- The Washington Times - Friday, May 11, 2007

COLOMBO, Sri Lanka — This Indian Ocean country’s only international airport was closed to night flights Thursday, in line with new security measures against raids by rebel Tamil Tiger aircraft, an airport official said.

As the last commercial flight for the day left for neighboring India, the authorities closed the check-in counters and the only runway at Bandaranaike International Airport, some 22 miles north of Colombo, the capital, officials said. “Airplanes will not be able to come in or take off, but all other aspects will be fully functional,” Sri Lanka’s civil aviation chief Parakrama Dissanayake told AFP.

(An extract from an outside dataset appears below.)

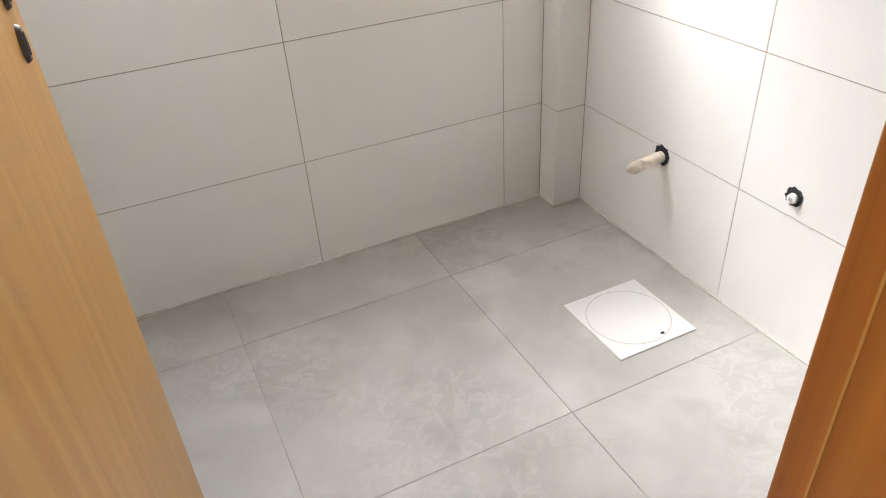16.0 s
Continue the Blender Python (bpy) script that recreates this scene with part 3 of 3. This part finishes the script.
def house(w, d, h, wall_mat, roof_mat, flat):
    hs = thing("house", "small low house with pale walls and pitched roof", "house", "houses of the town")
    wall = part("wall", boxes((-w / 2, w / 2, -d / 2, d / 2, 0, h)), wall_mat, hs)
    bm = bmesh.new()
    e, rise = 0.5, 0.3 if flat else w * 0.2
    a = [bm.verts.new(p) for p in ((-w / 2 - e, -d / 2 - e, h), (w / 2 + e, -d / 2 - e, h), (w / 2 + e, d / 2 + e, h), (-w / 2 - e, d / 2 + e, h), (0, -d / 2 - e, h + rise), (0, d / 2 + e, h + rise))]
    for q in ((0, 1, 4), (1, 2, 5, 4), (2, 3, 5), (3, 0, 4, 5), (3, 2, 1, 0)):
        bm.faces.new([a[i] for i in q])
    part("roof", bm, roof_mat, hs)
    for k in range(3):
        x = -w / 2 + w * (k + 0.5) / 3
        part("window", boxes((x - 0.7, x + 0.7, -d / 2 - 0.05, -d / 2 + 0.1, h * 0.4, h * 0.75)), M_DARKPANE, hs)
    return hs


kinds = [house(9, 12, 4, M_HOUSE[0], M_ROOF[0], False), house(11, 9, 6.5, M_HOUSE[0], M_ROOF[1], False), house(10, 14, 5, M_HOUSE[1], M_ROOF[0], False),
         house(12, 12, 6, M_HOUSE[0], M_ROOF[2], True), house(8, 10, 7, M_HOUSE[2], M_ROOF[1], False)]
for k, o in enumerate(kinds):
    o.matrix_world = pose(-60 - 17 * k, 226 + 3 * k, GZ, 0, 0, 20 * k)
for k in range(230):
    dist = 205 + 500 * (k / 230) ** 1.3
    ang = radians(random.uniform(4, 34))
    copy_thing(kinds[random.randrange(5)], pose(-dist * math.sin(ang), dist * math.cos(ang), GZ, 0, 0, random.choice((0, 90, 180, 270)) + random.uniform(-18, 18)))
bm = bmesh.new()
for k in range(1500):
    dist, ang = random.uniform(700, 1700), radians(random.uniform(0, 40))
    x, y, w, h = -dist * math.sin(ang), dist * math.cos(ang), random.uniform(4, 9), random.uniform(3, 9)
    box(bm, x - w, x + w, y - w, y + w, GZ, GZ + h)
tagged(mesh_object("far_houses", bm, M_HOUSE[0]), "pale far-off houses of the town", "houses", kind="stuff")
bm = bmesh.new()
for k in range(900):
    far = k > 320
    dist, ang = (random.uniform(1750, 1950) if far else random.uniform(230, 1500)), radians(random.uniform(0, 42))
    r = random.uniform(9, 17) if far else random.uniform(2.5, 5)
    m = Matrix.Translation((-dist * math.sin(ang), dist * math.cos(ang), GZ + r * 0.8)) @ Matrix.Diagonal((1.1, 1.1, random.uniform(0.8, 1.4), 1)) @ pose(0, 0, 0, k * 37, k * 11, k * 71)
    n0 = len(bm.verts)
    bmesh.ops.create_icosphere(bm, subdivisions=1, radius=r, matrix=m)
    if not far:
        bm.verts.ensure_lookup_table()
        for v in bm.verts[n0:]:
            v.co += Vector((random.uniform(-1, 1), random.uniform(-1, 1), random.uniform(-1, 1)))
tagged(mesh_object("far_trees", bm, M_TREE), "dark far-off trees between and behind the houses", "trees", kind="stuff")
bm = bmesh.new()
prev = None
for k in range(90):
    x = -3600 + k * 60
    top = 55 + 120 * max(0, noise.noise((x * 0.0011, 3.1, 0)) + 0.35) + 14 * noise.noise((x * 0.006, 1.7, 0))
    pair = (bm.verts.new((x, 3600, GZ)), bm.verts.new((x, 4000, top * 0.7)), bm.verts.new((x, 4400, top)))
    if prev:
        bm.faces.new((prev[0], pair[0], pair[1], prev[1]))
        bm.faces.new((prev[1], pair[1], pair[2], prev[2]))
    prev = pair
tagged(mesh_object("backdrop_hills", bm, M_HILL, True), "hazy blue-grey hills on the horizon", "hills", kind="structure")

flats = thing("apartment_building", "pale apartment building with rows of windows", "building")
flats.matrix_world = pose(30, 48, GZ, 0, 0, -25)
part("wall", boxes((-16, 16, 0, 12, 0, 46)), M_HOUSE[0], flats)
part("roof", boxes((-16.4, 16.4, -0.4, 12.4, 46, 46.6)), M_ROOF[1], flats)
for a in range(8):
    for c in range(13):
        x, z = -14 + a * 4, 3 + c * 3.1
        part("window", boxes((x - 1.0, x + 1.0, -0.06, 0.1, z, z + 1.3)), M_ROOF[1], flats)

# ---- pieces of walls and floor ----


def cut(rect, holes):
    rects = [rect]
    for h in holes:
        out = []
        for a0, a1, b0, b1 in rects:
            if h[1] <= a0 or h[0] >= a1 or h[3] <= b0 or h[2] >= b1:
                out.append((a0, a1, b0, b1))
                continue
            if h[0] > a0:
                out.append((a0, h[0], b0, b1))
            if h[1] < a1:
                out.append((h[1], a1, b0, b1))
            m0, m1 = max(a0, h[0]), min(a1, h[1])
            if h[2] > b0:
                out.append((m0, m1, b0, h[2]))
            if h[3] < b1:
                out.append((m0, m1, h[3], b1))
        rects = [r for r in out if r[1] - r[0] > 0.002 and r[3] - r[2] > 0.002]
    return rects


def tile_wall(parent, axis, face, inward, joints, holes=(), top=CEIL, gap=0.0014):
    """Tiles on a wall: axis is the wall's normal, inward the sign that leads into it."""
    rows = [k * ROW for k in range(int(top / ROW) + 1)] + [top]
    for a0, a1 in zip(joints, joints[1:]):
        for b0, b1 in zip(rows, rows[1:]):
            bm = bmesh.new()
            for r in cut((a0 + gap, a1 - gap, b0 + gap, b1 - gap), holes):
                f = sorted((face, face + inward * 0.0035))
                if axis == "x":
                    box(bm, f[0], f[1], r[0], r[1], r[2], r[3])
                else:
                    box(bm, r[0], r[1], f[0], f[1], r[2], r[3])
            if len(bm.verts):
                part("tile", bm, M_TILE, parent)
            else:
                bm.free()


tile_wall(wall_partition, "x", 0.0, 1, (DY, -0.242, 0.0))
tile_wall(wall_partition, "x", 0.15, -1, (-0.70, -0.565, 0.10, 0.762, FY))
tile_wall(wall_door, "y", DY, 1, (0.0, 0.645, 1.318, KX), ((0.275, 1.64, 1.44, 2.095), (0.275, 1.03, -1, 2.095)))
tile_wall(wall_door, "y", -0.70, -1, (0.15, 0.645, 1.262, KX), ((0.262, 1.64, 1.44, 2.095), (0.262, 1.03, -1, 2.095)))
tile_wall(wall_kitchen, "x", KX, 1, (RY, -2.197, -1.530, DY))
tile_wall(wall_laundry_side, "x", KX, 1, (-0.70, -0.565, 0.103, 0.759))
tile_wall(wall_laundry, "y", FY, 1, (0.15, 0.230, 0.892, 1.554, 1.697), ((LW[0], LW[1], LW[2], LW[3]),))
tile_wall(shaft, "x", 1.697, 1, (0.759, FY))
tile_wall(shaft, "y", 0.759, 1, (1.697, KX))

# pale grout fillet where tiled walls meet the floor
M_FILLET = plain("pale_fillet", (0.55, 0.52, 0.47), 0.9, vary=0.2, scale=25)
for q in ((KX - 0.006, KX, -0.683, 0.753), (1.697, KX - 0.006, 0.753, 0.759), (1.691, 1.697, 0.753, FY), (0.15, 1.691, FY - 0.006, FY),
          (KX - 0.005, KX, RY, DY), (1.058, KX - 0.005, DY - 0.005, DY)):
    structure("trim", boxes((*q, 0, 0.005)), M_FILLET, "thin pale grout fillet along the tiled wall", "trim")

# floor tiles, one square mesh cut to size where it meets the outer walls
FT = 0.632
for i in range(-11, 4):
    for j in range(-11, 3):
        x0, x1, y0, y1 = 1.21 + (i - 1) * FT, 1.21 + i * FT, 0.577 + (j - 1) * FT, 0.577 + j * FT
        x0, x1, y0, y1 = max(x0, -5.0), min(x1, 1.83), max(y0, -5.5), min(y1, 0.85 if x1 > -1.4 else 0.28)
        if x1 - x0 > 0.01 and y1 - y0 > 0.01:
            part("floor_tile", boxes((x0 + 0.0009, x1 - 0.0009, y0 + 0.0009, y1 - 0.0009, -0.006, 0)), M_FLOOR, floor)


# mosaic of the barbecue
def mosaic_cells(a0, a1, b0, b1, step, rnd):
    na, nb = max(1, round((a1 - a0) / step)), max(1, round((b1 - b0) / step))
    sa, sb = (a1 - a0) / na, (b1 - b0) / nb
    used, out = set(), []
    for j in range(nb):
        for i in range(na):
            if (i, j) in used:
                continue
            w, h = rnd.choices(((1, 1), (2, 1), (1, 2), (3, 1), (2, 2)), (76, 13, 8, 2, 1))[0]
            while any((i + q, j) in used or i + q >= na for q in range(w)):
                w -= 1
            if j + h > nb:
                h = 1
            if h == 2 and any((i + q, j + 1) in used for q in range(w)):
                h = 1
            used |= {(i + q, j + r) for q in range(w) for r in range(h)}
            r = (a0 + i * sa, a0 + (i + w) * sa, b0 + j * sb, b0 + (j + h) * sb)
            if w == 1 and h == 1 and rnd.random() < 0.12:
                m = r[0] + sa * rnd.choice((0.35, 0.5, 0.65))
                out += [(r[0], m, r[2], r[3]), (m, r[1], r[2], r[3])]
            else:
                out.append(r)
    return out


rnd = random.Random(7)
rest = bmesh.new()
count = 0
for r in mosaic_cells(-1.736, 0.0, 0.0, CEIL, 0.0535, rnd):
    for q in cut((r[0] + 0.0004, r[1] - 0.0004, r[2] + 0.0004, r[3] - 0.0004), ((OP[0], OP[1], 0.955, OP[3]), (LO[0], LO[1], -1, LO[3]))):
        y0 = rnd.uniform(0, 0.0012)
        if q[1] > -1.05 and 0.3 < q[2] < 1.72 and count < 300:
            count += 1
            part("mosaic_piece", boxes((q[0], q[1], y0, 0.0045, q[2], q[3])), M_MOSAIC, bbq)
        else:
            box(rest, q[0], q[1], y0, 0.0045, q[2], q[3])
# returns of the openings
for r in mosaic_cells(0.0, 0.176, 0.985, OP[3], 0.0602, rnd):
    for xf, sgn in ((OP[1], -1), (OP[0], 1)):
        xs = sorted((xf, xf + sgn * 0.004))
        box(rest, xs[0], xs[1], r[0] + 0.0005, r[1] - 0.0005, r[2] + 0.0005, r[3] - 0.0005)
tagged(part("mosaic", rest, M_MOSAIC_REST, bbq, "brown wood-look mosaic squares"), kind="stuff")
part("mosaic_bed", boxes((-1.735, OP[0], 0.0035, S, 0.001, CEIL), (OP[0], -0.001, 0.0035, S, OP[3], CEIL), (OP[0], -0.001, 0.0035, S, LO[3], 0.955)), M_JOINT, bbq)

He said air traffic controllers would remain at their posts in case of emergencies, including emergency landings by planes needing to stop in Sri Lanka.

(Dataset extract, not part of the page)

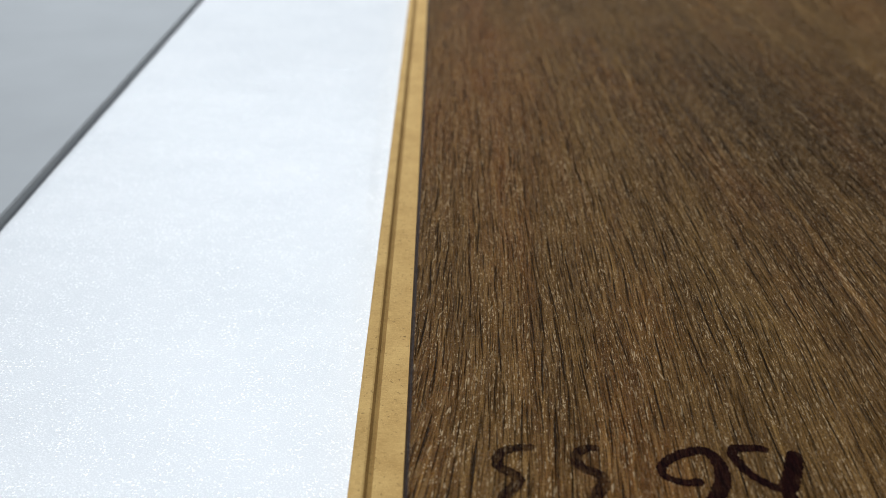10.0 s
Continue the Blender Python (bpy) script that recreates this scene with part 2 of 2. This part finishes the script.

Mr. Dissanayake said many Sri Lankans due to board flights when the airport reopened early yesterday were already camping in the airport lobby.

“Passengers coming from the provinces are sleeping in the corridors,” a spokesman at the airport said. “They are staying overnight for a flight to the Middle East tomorrow morning.”

The authorities feared that Tamil Tiger rebels, who are fighting for an independent Tamil homeland, could use the cover of civilian aircraft to enter the airport’s air space and draw fire from ground troops.

Airlines feared getting caught in anti-aircraft fire directed against rebel aircraft, which since March have carried out nighttime bombing raids.

A top U.S. official, Richard Boucher, assistant secretary of state for Central and South Asian affairs, was one of the first affected by the nighttime closure of the airport.

Mr. Boucher cancelled a dinner meeting with prominent Sri Lankan personalities and rushed to the airport just before it closed, diplomats said.

Under the new security measures, the airport will remain shut at night from 10 p.m. to 6 a.m. Travel agents said several major airlines had yet to finalize their new schedules, leaving many travellers scrambling for flights in and out of Colombo.

The airport shares a runway with the Sri Lankan air force, which has been targeted by Tamil Tiger rebels, causing some flights to be diverted to the southern Indian city of Chennai.

Airlines use Sri Lanka as a transit point for travel between Europe and East Asia. Passengers from the Maldives, a key tourist destination, regularly fly via Colombo, which is regarded as a regional hub.

The Tamil Tiger rebels have been fighting for a separate homeland since 1972. But the air raids are a new development, and the rebels are thought to be using light aircraft smuggled onto the island in pieces.